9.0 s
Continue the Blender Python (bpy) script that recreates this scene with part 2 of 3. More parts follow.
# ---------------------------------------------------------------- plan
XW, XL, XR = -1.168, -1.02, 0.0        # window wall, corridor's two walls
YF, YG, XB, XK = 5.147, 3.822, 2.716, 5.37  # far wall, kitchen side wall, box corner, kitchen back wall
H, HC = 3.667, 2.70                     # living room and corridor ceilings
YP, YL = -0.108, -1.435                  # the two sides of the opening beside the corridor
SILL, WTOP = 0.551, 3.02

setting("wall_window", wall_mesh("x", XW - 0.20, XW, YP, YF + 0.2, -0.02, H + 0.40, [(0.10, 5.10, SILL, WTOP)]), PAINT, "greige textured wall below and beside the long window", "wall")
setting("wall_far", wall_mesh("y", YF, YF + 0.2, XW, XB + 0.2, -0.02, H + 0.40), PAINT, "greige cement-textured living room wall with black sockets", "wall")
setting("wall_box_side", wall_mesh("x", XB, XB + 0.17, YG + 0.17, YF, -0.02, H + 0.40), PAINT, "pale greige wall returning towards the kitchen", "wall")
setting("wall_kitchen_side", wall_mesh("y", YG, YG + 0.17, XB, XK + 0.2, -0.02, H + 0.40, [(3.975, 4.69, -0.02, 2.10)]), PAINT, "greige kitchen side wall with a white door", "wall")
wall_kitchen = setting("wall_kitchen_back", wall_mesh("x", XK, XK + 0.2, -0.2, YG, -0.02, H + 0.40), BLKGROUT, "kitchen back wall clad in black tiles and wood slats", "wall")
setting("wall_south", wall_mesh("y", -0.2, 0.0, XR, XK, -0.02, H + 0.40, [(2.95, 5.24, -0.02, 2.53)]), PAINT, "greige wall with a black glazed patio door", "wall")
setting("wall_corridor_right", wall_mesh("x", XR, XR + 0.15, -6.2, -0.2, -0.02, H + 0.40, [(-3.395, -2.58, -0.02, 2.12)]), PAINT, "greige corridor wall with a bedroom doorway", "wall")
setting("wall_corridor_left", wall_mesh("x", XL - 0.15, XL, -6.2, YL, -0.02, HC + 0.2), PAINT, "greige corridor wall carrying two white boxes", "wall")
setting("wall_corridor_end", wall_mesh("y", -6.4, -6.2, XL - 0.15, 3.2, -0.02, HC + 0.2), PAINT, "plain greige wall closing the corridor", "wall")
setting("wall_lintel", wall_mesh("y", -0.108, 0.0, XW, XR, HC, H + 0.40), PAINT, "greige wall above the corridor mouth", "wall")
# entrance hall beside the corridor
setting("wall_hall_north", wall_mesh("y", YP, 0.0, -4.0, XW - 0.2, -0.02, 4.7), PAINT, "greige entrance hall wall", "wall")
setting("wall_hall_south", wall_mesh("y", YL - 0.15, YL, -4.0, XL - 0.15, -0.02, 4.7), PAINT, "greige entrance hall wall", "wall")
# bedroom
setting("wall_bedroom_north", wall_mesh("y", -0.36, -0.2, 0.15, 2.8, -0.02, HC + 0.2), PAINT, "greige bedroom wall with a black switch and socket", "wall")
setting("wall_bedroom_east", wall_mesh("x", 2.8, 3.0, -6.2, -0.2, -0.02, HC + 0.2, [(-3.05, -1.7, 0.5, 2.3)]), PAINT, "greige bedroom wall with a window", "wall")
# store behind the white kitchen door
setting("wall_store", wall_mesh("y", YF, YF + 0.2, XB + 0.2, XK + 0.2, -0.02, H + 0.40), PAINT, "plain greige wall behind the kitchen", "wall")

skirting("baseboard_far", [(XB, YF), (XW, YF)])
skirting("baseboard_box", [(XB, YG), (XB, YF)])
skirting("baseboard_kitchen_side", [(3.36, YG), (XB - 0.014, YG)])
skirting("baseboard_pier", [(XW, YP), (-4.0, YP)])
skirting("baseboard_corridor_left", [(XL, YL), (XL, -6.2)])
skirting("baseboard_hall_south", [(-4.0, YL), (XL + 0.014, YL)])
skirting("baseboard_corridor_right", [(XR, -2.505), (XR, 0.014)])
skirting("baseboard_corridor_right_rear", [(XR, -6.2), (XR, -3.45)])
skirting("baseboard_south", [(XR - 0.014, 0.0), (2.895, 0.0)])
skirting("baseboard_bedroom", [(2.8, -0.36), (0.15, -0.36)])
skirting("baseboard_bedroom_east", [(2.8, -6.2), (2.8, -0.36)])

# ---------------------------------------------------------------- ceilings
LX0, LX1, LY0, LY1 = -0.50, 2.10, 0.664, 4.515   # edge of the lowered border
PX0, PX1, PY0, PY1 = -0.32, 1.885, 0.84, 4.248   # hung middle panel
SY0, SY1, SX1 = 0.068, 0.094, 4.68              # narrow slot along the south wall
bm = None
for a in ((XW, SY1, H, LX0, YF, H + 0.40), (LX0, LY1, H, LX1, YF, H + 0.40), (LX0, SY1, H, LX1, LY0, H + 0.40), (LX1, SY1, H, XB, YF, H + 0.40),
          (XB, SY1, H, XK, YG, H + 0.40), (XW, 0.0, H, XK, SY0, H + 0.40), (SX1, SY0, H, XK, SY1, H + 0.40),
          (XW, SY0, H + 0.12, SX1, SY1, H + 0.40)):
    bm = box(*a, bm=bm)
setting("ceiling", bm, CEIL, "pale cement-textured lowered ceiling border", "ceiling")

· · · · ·

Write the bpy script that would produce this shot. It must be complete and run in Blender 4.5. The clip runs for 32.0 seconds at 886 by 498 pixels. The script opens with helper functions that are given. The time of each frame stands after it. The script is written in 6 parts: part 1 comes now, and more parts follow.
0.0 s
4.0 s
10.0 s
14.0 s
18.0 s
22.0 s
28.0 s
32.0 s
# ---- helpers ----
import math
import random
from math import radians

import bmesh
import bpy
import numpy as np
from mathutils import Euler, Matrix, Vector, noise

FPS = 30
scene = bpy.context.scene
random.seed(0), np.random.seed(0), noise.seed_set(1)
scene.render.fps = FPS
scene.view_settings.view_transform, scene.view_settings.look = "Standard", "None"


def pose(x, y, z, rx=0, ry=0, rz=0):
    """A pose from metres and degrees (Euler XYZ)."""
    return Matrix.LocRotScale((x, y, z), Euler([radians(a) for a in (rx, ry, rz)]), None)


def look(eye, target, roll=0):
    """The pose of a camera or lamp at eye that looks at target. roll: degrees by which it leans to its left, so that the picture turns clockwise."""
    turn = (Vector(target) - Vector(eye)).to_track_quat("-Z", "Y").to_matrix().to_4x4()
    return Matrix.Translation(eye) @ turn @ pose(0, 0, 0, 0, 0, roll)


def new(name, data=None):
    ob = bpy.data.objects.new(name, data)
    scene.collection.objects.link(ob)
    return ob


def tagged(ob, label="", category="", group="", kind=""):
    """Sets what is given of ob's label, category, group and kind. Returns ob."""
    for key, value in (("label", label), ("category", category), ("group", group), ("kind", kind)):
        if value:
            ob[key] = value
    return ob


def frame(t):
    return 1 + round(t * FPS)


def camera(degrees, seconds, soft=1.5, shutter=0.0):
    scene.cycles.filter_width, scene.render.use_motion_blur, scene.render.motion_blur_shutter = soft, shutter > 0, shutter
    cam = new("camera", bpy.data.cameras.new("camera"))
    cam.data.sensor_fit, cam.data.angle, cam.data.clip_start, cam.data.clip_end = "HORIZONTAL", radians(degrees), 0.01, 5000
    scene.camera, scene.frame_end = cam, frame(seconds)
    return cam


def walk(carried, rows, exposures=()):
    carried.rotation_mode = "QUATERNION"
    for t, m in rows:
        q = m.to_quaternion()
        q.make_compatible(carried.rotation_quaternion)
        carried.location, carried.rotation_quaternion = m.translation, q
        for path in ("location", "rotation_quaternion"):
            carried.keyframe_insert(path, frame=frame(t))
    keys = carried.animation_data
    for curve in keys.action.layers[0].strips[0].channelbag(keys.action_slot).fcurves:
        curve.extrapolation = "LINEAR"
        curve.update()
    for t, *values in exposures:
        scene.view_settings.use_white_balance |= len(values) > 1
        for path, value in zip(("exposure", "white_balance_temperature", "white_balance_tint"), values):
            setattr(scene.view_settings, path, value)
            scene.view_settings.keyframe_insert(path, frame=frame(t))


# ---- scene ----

· · · · ·

* _What you should do_: Above are the records; print exactly the lines from the line with "for curve in" to the line with "# ---- scene", including both, and nothing else.

* _Exercise result_:
    for curve in keys.action.layers[0].strips[0].channelbag(keys.action_slot).fcurves:
        curve.extrapolation = "LINEAR"
        curve.update()
    for t, *values in exposures:
        scene.view_settings.use_white_balance |= len(values) > 1
        for path, value in zip(("exposure", "white_balance_temperature", "white_balance_tint"), values):
            setattr(scene.view_settings, path, value)
            scene.view_settings.keyframe_insert(path, frame=frame(t))


# ---- scene ----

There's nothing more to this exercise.